*Instruction*
Below this line is a set of entries; quote exactly the lines from the line that contains "Continue the Blender" to the line that contains "plant, at=at_plant(p.x, p.y))", both lines included.

3D scene code data
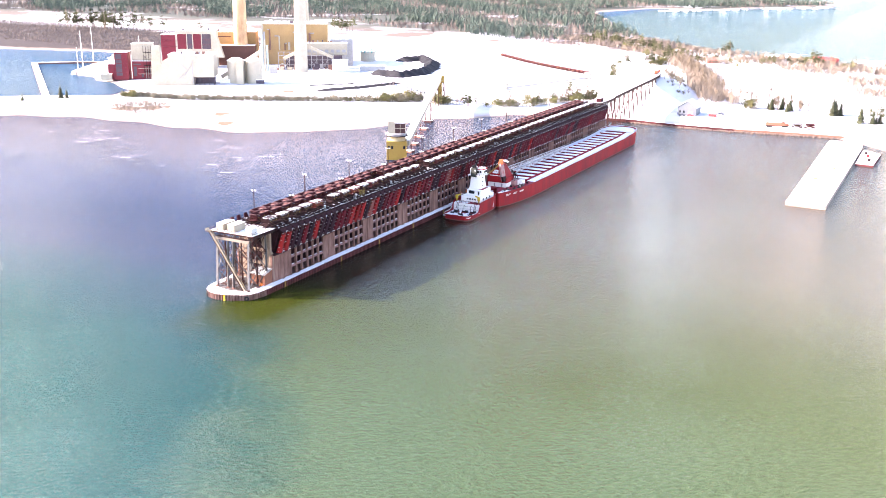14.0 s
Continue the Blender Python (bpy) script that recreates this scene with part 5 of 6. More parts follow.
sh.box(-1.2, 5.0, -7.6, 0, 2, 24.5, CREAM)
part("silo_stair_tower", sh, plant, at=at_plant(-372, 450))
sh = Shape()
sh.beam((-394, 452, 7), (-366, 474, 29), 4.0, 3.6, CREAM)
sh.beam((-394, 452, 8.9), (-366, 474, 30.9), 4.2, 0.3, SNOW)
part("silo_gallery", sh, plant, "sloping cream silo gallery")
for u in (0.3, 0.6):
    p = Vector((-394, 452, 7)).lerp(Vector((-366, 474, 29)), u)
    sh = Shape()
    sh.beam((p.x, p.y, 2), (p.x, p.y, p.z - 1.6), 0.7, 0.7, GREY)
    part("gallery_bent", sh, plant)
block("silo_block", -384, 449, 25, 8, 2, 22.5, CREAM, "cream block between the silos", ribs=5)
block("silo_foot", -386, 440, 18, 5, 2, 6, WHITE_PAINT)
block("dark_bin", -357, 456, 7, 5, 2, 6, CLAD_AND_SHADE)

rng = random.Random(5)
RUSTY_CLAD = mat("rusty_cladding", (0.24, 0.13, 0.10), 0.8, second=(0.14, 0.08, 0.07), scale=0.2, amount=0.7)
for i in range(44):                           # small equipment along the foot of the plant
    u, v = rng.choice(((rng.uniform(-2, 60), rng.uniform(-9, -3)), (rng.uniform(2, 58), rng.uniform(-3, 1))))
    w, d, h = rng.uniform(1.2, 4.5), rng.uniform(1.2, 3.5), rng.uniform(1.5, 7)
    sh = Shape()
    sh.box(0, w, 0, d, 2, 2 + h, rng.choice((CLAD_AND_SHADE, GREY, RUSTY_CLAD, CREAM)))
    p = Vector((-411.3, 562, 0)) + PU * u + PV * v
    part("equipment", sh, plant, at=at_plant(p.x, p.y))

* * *

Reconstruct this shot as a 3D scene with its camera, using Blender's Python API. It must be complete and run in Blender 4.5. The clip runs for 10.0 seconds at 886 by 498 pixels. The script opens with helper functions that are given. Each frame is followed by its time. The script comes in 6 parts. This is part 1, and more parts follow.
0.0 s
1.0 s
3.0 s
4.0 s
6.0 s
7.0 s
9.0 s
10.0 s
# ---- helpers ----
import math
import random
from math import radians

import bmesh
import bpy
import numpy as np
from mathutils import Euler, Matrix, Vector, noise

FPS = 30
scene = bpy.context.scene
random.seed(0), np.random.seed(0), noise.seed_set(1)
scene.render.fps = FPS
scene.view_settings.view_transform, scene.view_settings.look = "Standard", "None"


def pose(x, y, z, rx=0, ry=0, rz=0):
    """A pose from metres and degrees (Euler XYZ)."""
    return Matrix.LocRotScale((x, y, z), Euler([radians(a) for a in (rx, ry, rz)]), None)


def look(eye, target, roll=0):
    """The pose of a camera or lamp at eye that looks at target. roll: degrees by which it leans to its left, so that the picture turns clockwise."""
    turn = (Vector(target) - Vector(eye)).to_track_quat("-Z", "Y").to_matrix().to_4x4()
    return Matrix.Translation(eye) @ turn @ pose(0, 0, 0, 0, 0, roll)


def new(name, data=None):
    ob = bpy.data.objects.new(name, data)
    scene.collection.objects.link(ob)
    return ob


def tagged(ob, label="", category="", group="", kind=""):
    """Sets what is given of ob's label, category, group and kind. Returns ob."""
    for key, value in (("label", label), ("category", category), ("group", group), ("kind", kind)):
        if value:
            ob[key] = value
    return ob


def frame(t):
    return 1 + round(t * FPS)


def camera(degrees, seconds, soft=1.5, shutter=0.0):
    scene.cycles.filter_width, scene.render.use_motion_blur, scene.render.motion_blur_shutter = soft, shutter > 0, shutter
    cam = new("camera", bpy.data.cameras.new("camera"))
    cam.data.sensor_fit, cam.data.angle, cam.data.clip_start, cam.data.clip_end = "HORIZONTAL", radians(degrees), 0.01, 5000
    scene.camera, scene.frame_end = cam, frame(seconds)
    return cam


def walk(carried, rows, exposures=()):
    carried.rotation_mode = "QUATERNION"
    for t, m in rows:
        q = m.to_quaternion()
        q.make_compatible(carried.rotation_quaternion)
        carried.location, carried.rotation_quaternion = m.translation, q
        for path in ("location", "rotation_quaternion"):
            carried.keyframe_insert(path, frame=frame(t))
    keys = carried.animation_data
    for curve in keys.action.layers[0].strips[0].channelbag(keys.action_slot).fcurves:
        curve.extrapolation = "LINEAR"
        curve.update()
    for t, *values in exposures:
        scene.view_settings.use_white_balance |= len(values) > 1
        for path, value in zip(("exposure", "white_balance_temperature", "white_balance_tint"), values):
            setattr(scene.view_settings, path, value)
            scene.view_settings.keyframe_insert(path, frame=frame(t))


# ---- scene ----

*Answer in full*
Continue the Blender Python (bpy) script that recreates this scene with part 5 of 6. More parts follow.
sh.box(-1.2, 5.0, -7.6, 0, 2, 24.5, CREAM)
part("silo_stair_tower", sh, plant, at=at_plant(-372, 450))
sh = Shape()
sh.beam((-394, 452, 7), (-366, 474, 29), 4.0, 3.6, CREAM)
sh.beam((-394, 452, 8.9), (-366, 474, 30.9), 4.2, 0.3, SNOW)
part("silo_gallery", sh, plant, "sloping cream silo gallery")
for u in (0.3, 0.6):
    p = Vector((-394, 452, 7)).lerp(Vector((-366, 474, 29)), u)
    sh = Shape()
    sh.beam((p.x, p.y, 2), (p.x, p.y, p.z - 1.6), 0.7, 0.7, GREY)
    part("gallery_bent", sh, plant)
block("silo_block", -384, 449, 25, 8, 2, 22.5, CREAM, "cream block between the silos", ribs=5)
block("silo_foot", -386, 440, 18, 5, 2, 6, WHITE_PAINT)
block("dark_bin", -357, 456, 7, 5, 2, 6, CLAD_AND_SHADE)

rng = random.Random(5)
RUSTY_CLAD = mat("rusty_cladding", (0.24, 0.13, 0.10), 0.8, second=(0.14, 0.08, 0.07), scale=0.2, amount=0.7)
for i in range(44):                           # small equipment along the foot of the plant
    u, v = rng.choice(((rng.uniform(-2, 60), rng.uniform(-9, -3)), (rng.uniform(2, 58), rng.uniform(-3, 1))))
    w, d, h = rng.uniform(1.2, 4.5), rng.uniform(1.2, 3.5), rng.uniform(1.5, 7)
    sh = Shape()
    sh.box(0, w, 0, d, 2, 2 + h, rng.choice((CLAD_AND_SHADE, GREY, RUSTY_CLAD, CREAM)))
    p = Vector((-411.3, 562, 0)) + PU * u + PV * v
    part("equipment", sh, plant, at=at_plant(p.x, p.y))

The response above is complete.